The command supports two modes of operation: - With --output-yaml: output a list of YAML resources that you can inspect, save to a file, or pipe to kubectl apply -f - Without --output-yaml: create the application resources directly in the management cluster currently referenced by your KUBECONFIG and context.

The --profile flag is optional; a cluster can be created with no profile.

Composition

A workload cluster is composed of 2 to 3 ArgoCD application resources, which are named based on the name of the base cluster and the workload cluster. For illustration purposes, the following discussion assumes that the base cluster is named capi-quickstart, the workload cluster is named cluster-a, and the optional profile is named xxx.

Cluster app

The cluster-a application is the cluster app for the cluster. It is responsible for deploying the base cluster resources, meaning the Cluster API manifests.
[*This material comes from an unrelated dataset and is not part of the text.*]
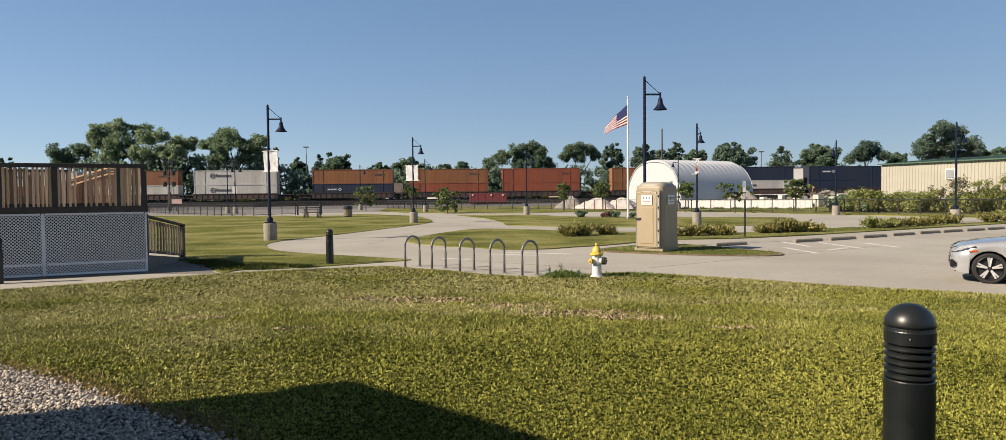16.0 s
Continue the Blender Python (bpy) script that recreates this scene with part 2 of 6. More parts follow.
M_WEED = surface("weed_leaf", (0.185, 0.215, 0.068), (0.330, 0.345, 0.125), 0.35, 0.7, 0.0, fine=1.5, vary=0.45, island=True, translucent=0.4, spec=0.12, c3=(0.235, 0.185, 0.100), c3_scale=0.25, c3_amount=0.5)
M_SHRUB = surface("shrub_leaf", (0.125, 0.130, 0.034), (0.285, 0.245, 0.075), 2.5, 0.6, 0.0, fine=3, vary=0.6, island=True, translucent=0.25)
M_BASE = surface("lamp_base_concrete", (0.216, 0.199, 0.166), (0.307, 0.282, 0.237), 3.0, 0.9, 0.4, fine=30, c3=(0.116, 0.100, 0.079), c3_scale=1.8, c3_amount=0.7)
M_EARTH = surface("bare_earth", (0.108, 0.071, 0.046), (0.183, 0.129, 0.091), 3, 0.95, 0.8, fine=20, bump_dist=0.03, c3=(0.232, 0.191, 0.149), c3_scale=1.5)
# Real stains, plus overall darkening for the stops' shaded front faces.
M_STOP = surface("stained_shade_concrete", (0.13, 0.112, 0.09), (0.30, 0.268, 0.222), 2.5, 0.9, 0.4, fine=30, c3=(0.09, 0.075, 0.06), c3_scale=1.5, c3_amount=0.6)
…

It is named directly from the workload cluster name.

The application's spec uses a ApplicationSourceKustomize that points to the base cluster's git directory. The spec ensures that all deployed resources are configured to: - Reside in the cluster-a namespace, which is deployed by the arlon app (see below). This achieved by setting app.Spec.Destination.Namespace to the workload cluster's name (this only works if the resources do not specify an explicit namespace; this requirement is taken care of by the "prep" step on the base cluster). - Be named cluster-a-capi-quickstart, meaning the workload cluster name followed by the base cluster name. This is achieved by setting app.Spec.Source.Kustomize.NamePrefix to the workload cluster name plus a hyphen.

Arlon app

The cluster-a-arlon application is the arlon app for the cluster. It is resposible for deploying: - The cluster-a namespace, which holds most resources related to this workload cluster, such as the Cluster API manifests deployed by the cluster app. - Resources required to register the workload cluster with argocd when available: ClusterRegistration and associated RBAC rules. - Additional resources (service account, more RBAC rules) for Cluster Autoscaler if enabled.

The application spec's ApplicationSource points to the existing Arlon Helm chart located here by default: - Repo: https://github.com/arlonproj/arlon.git - Revision: private/leb/gen2 (IMPORTANT: NEEDS TO CHANGE TO STABLE BRANCH OR TAG) - Path: pkg/cluster/manifests

This is the same Helm chart that current-generation clusters are deployed from, using arlon cluster deploy. When used for the arlon app for a next-gen cluster, the Helm parameters are configured to only deploy the Arlon resources, with the subchart for cluster resources disabled, since those resources will be deployed by the cluster app.

Important issue: as described above, the application source resides in the public Arlon repo. To avoid breaking user's deployed clusters, the source must be stable and not change! - This probably means a particular Arlon release should point the source to a stable tag (not even a branch?) - As an alternative, during Arlon setup, allow the user to copy the Helm chart into a private repo, and point the source there.

Profile app (optional)

A next-gen cluster can be assigned a current-gen dynamic profile, in which case Arlon creates a profile app named <clusterName>-profile-<profileName>, or cluster-a-profile-xxx in the running example.

This is similar to the profile app created when attaching a profile app to an external cluster. The application source points to the git location of the dynamic profile.

Teardown

Since a next-gen cluster is composed of multiple ArgoCD applications, destroying the cluster requires deleting all of its applications. To facilitate this, the 2 or 3 applications created by arlon cluster create are automatically labeled with arlon-cluster=<clusterName>.

The user has two options for destroying a next-gen cluster: - The easiest way: arlon cluster delete <clusterName>. This command automatically detects a next-gen cluster and cleans up all related applications. - A more manual way: kubectl delete application -l arlon-cluster=<clusterName>

Update Semantics

A base cluster lives in git and is shared by all workload clusters created from it. This is sometimes referred to as Linked Mode. Any git update to the cluster can affect the associated workload clusters, therefore such updates must be planned and managed with care; there is a real risk of such an update breaking existing clusters.

By default, a workload's cluster cluster app is configured with auto-sync, meaning ArgoCD will immediately apply any changes in the base cluster to the deployed Cluster API cluster resources.
In general, a base cluster does not need to be "prepped" again after a modification to its main manifest file (the one containing the Cluster API resources). So the user is free to edit the manifest directly, commit/push the changes, and expect to see immediate changes to already-deployed clusters created from that base cluster.

Unsupported changes

The controllers for Cluster API and its providers disallow changes to some fields belonging to already-deployed resources. - For example, changing the base cluster name (medata.Name of the Cluster resource) will have disastrous consequences on already-deployed clusters, causing many resources to enter the OutOfSync state and never recover because ArgoCD fails to apply the changes (they are rejected by the controllers). Consequently, a user should never change the name of a base cluster. - Besides the cluster name, other fields cannot change (this has been observed anecdotally, we don't yet have an exhaustive list). - Changing the Kubernetes version of the control plane or data plane is supported, so long as the new version is supported by the relevant providers. If accepted, such a change will result in a rolling update of the corresponding plane.